/ 18 January 2002

Packer circus was no joke

CRICKET

Peter Robinson

I had to turn off talk radio this week during the middle of a “discussion” on South African cricket, so misinformed, so blithely unaware were the participants. The Kerry Packer Revolution, for instance, was passed off as a sort of one-day circus dreamed up by Packer, organised by Tony Greig and staffed mostly by players about to be pensioned off by their countries.

Really? Australians and West Indians, who both had their Test teams whipped away from under their noses, might beg to differ. There was scarcely a mention of why Packer took on the cricket establishment in the first place (he needed to fill a local content quota and figured out, quite correctly, that six or seven hours of cricket a day was a lot cheaper than local drama, no matter how much he paid the players).

There was scarcely a mention, too, of the prevailing mood among the world’s best players who, simply put, were ripe for the plucking, so fed up were they with their lot.

All of this hazy ignorance was by no means as alarming as the claim, made by a current cricket union chairman, that too much was being made of the need for the national team to win consistently in order for the game to stay financially viable. After all, he said, look at the Springboks. They were having a terrible time of it on the field and yet rugby was still rolling in pots of money.

Perhaps he simply didn’t know that the South African Rugby Football Union is still living on the hog from the 10-year Sanzar deal, signed in the aftermath of South Africa’s World Cup triumph in 1995.

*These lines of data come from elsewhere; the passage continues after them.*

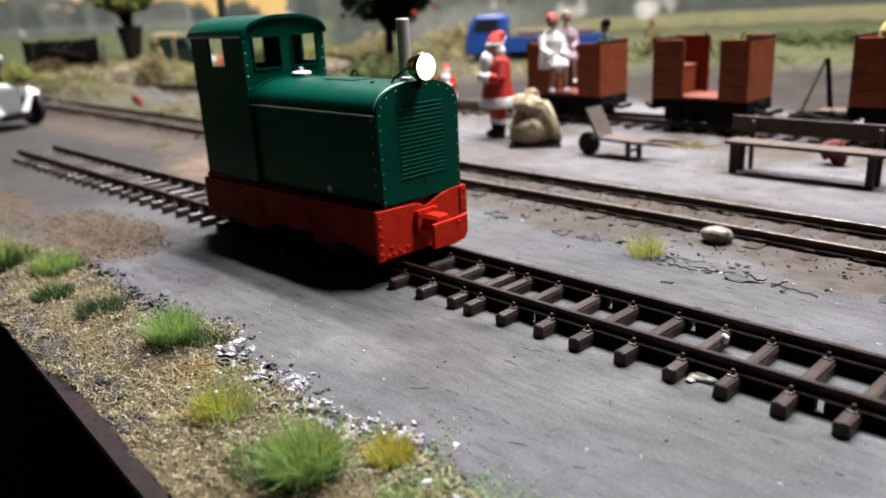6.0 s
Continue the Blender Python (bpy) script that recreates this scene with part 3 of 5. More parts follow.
def narrow_track():
    y0, gauge = 5.4, 17.4
    t = thing("railway_track", 0, y0, 0, 0, "dark brown narrow gauge model track laid on the grey road", "railway track")
    ys = (-gauge / 2, gauge / 2)
    for y, x0 in zip(ys, (-409.0, -405.0)):
        pts = [(x0 + i * 12.0, y + 0.12 * math.sin(i * 0.5)) for i in range(int((120 - x0) / 12) + 1)]
        part("rail", rail_mesh(bmesh.new(), pts, 2.5, 0.6, 1.2, 2.85), [IRON, RAILTOP, RAILFOOT], t, "dark brown rail with dull worn top")
    meshes = []
    for s in range(4):
        o = part("sleeper", sleeper_mesh(31.0, 2.9, 2.9, s), SLEEPER, t)
        meshes.append(o.data)
        bpy.data.objects.remove(o)
    o = part("rail_chair", chair_mesh(), SLEEPER, t)
    chair = o.data
    bpy.data.objects.remove(o)
    xs = [19.4 + 10.4 * i for i in range(10)] + [8.9, -1.1, -11.9, -22.9, -33.1, -43.9, -53.9, -59.6, -70.4, -81.4]
    x = -91.6
    while x > -404:
        xs.append(x)
        x -= 10.2 + 0.25 * math.sin(x)
    for k, x in enumerate(xs):
        s = new("sleeper", meshes[k % 4])
        s.parent = t
        s.matrix_basis = pose(x * K, 0.3 * math.sin(k * 2.3) * K, 0, 0, 0, 1.2 * math.sin(k * 5.1))
        if x > -260:
            for y in ys:
                for side in (-1, 1):
                    c = new("rail_chair", chair)
                    c.parent = s
                    c.matrix_basis = pose(0, (y + side * 1.9) * K, 2.8 * K, 0, 0, 0 if side > 0 else 180)
    # the strips that join the sleepers under each rail, with a few gaps
    for y, gaps in ((ys[0], (-39.0, 24.0)), (ys[1], (-30.0, -9.0, 47.0))):
        marks = [-404.0] + [g for c in gaps for g in (c - 0.8, c + 0.8)] + [120.0]
        for x0, x1 in zip(marks[::2], marks[1::2]):
            part("tie_strip", box(bmesh.new(), x0, x1, y - 0.9, y + 0.9, -0.3, 2.84), BLACK, t)
    bm = bmesh.new()
    blob(bm, (3.4, -10.9, 0.5), (2.9, 1.1, 0.9), 0.7, 0.5, 3, 2.0)
    blob(bm, (1.8, -12.0, 0.3), (1.0, 1.4, 0.4), 0.5, 0.6, 2, 5.0)
    part("glue_drop", bm, GLUE, t, "pale dried glue beside a sleeper", True)
    bm = bmesh.new()
    blob(bm, (0.5, 3.7, 2.6), (0.9, 0.8, 1.1), 0.35, 0.5, 2, 4.0)
    part("glue_drop", bm, WHITE, t, "white dried glue bead", True)
    return t


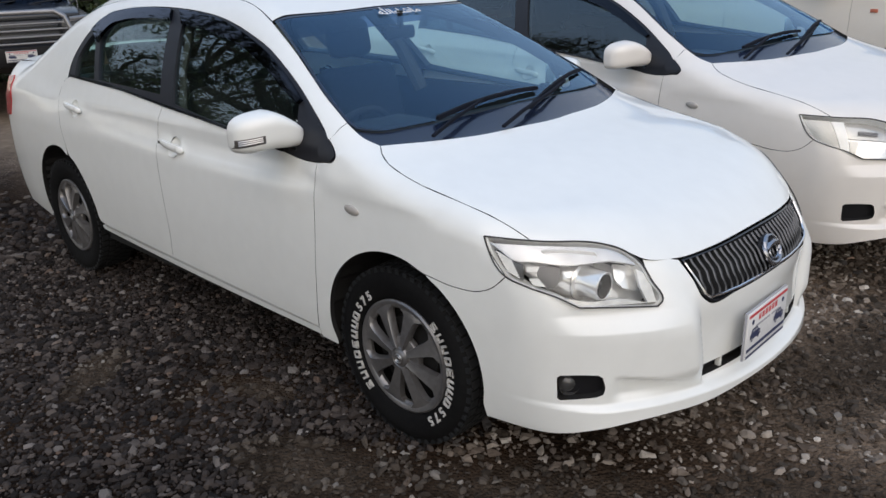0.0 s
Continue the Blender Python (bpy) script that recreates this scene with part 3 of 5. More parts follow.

And what all of this seemed to point to was a consensus that, well, was winning really all that important anyway? If you’re talking about professional sport the short and long answers to this are: absolutely. And with next year’s World Cup in mind, more than a few sighs of relief have been heaved in South African cricket this week now that Shaun Pollock’s side have finally pulled their Australian tour back on to the rails.

If South Africa don’t win the 2003 Cricket World Cup it won’t necessarily constitute a crisis. But if the South Africans don’t do well, if they don’t compete, then no one will be able to ignore the obvious evidence that the game is in serious trouble.

Which is why both the fact and the manner of South Africa’s wins against Australia and New Zealand were so heartening. Many of the disciplines have returned and the intensity which has so characterised South African cricket for the past 10 years was in evidence again.

To an extent the presence of Jonty Rhodes lit the spark, but Rhodes alone has not transformed a previously ragged side. Several players have upped their own levels, most notably Makhaya Ntini, whose returns in the first two one-day internationals (ODI) scarcely did him justice.

A point that was almost overlooked in the fuss about his selection and then omission from the first two Tests is that the issue should not have been about a black bowler bowling poorly, but about a strike bowler bowling poorly by his own standards.

One theory, whispered by those who should know, was that he had gone off the boil since last season, perhaps believing that he had at last arrived as a regular in the side. If he was guilty of complacency, he may not have been the only one. Physiotherapist Craig Smith has acknowledged that this is by no means the fittest team to have represented South Africa.

My own view, for what it’s worth, is that it is no coincidence that Ntini lifted his game when he found himself in the same side as Allan Donald for the first time this summer in the Melbourne ODI against Australia. Ntini, I believe, has always measured his levels of performance against those of Donald. This would hardly be unusual. While bowlers often hunt in packs, there is almost inevitably competition within those groups.

I think Ntini, after the acclaim he justifiably received last summer, the Cricketer of the Year honour and whatever, needed something to get him going again. And I think Donald’s presence did that. If this is the case, then all the better for South Africa.

Even more so with Australia sliding to their third defeat in as many games yesterday. It isn’t half fun to see the world champions unsure of their best opening pair and unable to settle on their best bowling combination. Let’s enjoy it while we can.